Thursday, October 27, 2016

Empowering Beyond Feminism

Here are some comments from my Women Gender Studies for this semester:

Empowering Beyond Feminism

Admitting women to a patriarchal world of higher education opened the topic of women to study and research. Prevailing hegemony presumed that knowledge came from men, was about men, and women were merely a limb on the tree. A new focus on women validated uniqueness and awareness of gender issues. Writing in Women’s Voices, Feminist Visions, Susan M. Shaw and Janet Lee note, “WGS is generally associated with feminism as a paradigm for understanding self and society (13)”. Feminism now expresses intersections of gender across diverse identities of race and class. 
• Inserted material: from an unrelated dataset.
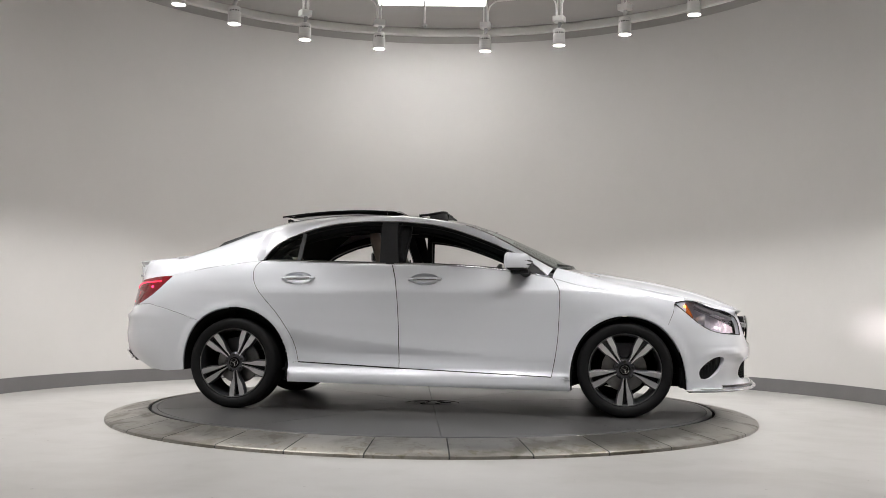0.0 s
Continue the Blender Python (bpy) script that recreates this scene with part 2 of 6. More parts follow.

Shaw and Lee say, “Patriarchy…shapes how women and men think about the world…and their relationships with one another (15)”. The first wave of feminism emerged to give women a voice in political matters affecting them.  Nineteenth century suffragettes stumped for equality and, by 1920, finally won the right to vote in America.  A second wave of feminism was directed at inequality in the workplace and family, with special emphasis on sexuality and reproductive freedom. However, injustices affecting women, and those who identified as women, were world-wide issues. The intersections of post-modernism, LGBT voices and multiracial awareness resulted in a third wave of feminist activism. Thanks to the Internet and economic globalization, women across the world are connected against institutional male inequality. (17)  Diverse perspectives and motivations contribute, even as they complicate, political progress.

1. Beverly Guy-Sheftall describes the strides that women’s studies have made in the forty years. Efforts to mainstream into male dominated curriculum have come a long way to balance gender in the academic establishment. Heightened awareness and sensitivity in a predominately male society produce advocacy for women of color and the poor.  Black women’s studies, incorporating intersectional analysis into topics of women and gender, contributed to the third wave. (31)

2. Bonnie Thornton Dill says, “We wanted feminist theory to incorporate the notion of difference… (32)”. If girls are stereotyped as not able to do math, they will be limited to lower status opportunities. If blacks are stereotyped as less intelligent than whites, then they will be steered to non-academic opportunities.  Intersectionality means that gender depends on elements of race, class, etc. which reinforces a classism of white privilege. (32)

3. Bell hooks defines feminism as “…a movement to end sexism, sexist exploitation, and oppression (37)”. America’s white/male/power balance shifted when white women gained agency. While they made gains in the workplace, they were still allied with the system which left women of color struggling. (39)  She thinks that sexism, not men, is the real problem. Although patriarchy is sexist, this does not make feminism anti-male or feminists man-haters.

4. C.V. Harquail writes, “When it comes down to distinguishing between women and feminists, we need to separate marketing and politics (43)”. The essay proposes a model of Facebook for women.  She says, “Feminist design of a product is a political action….intended to change power relationships and advance social change… (44)”. Faced with challenges stirred up by technology, the male (technology) can be subverted by designing women who are determined to reflect feminist priorities.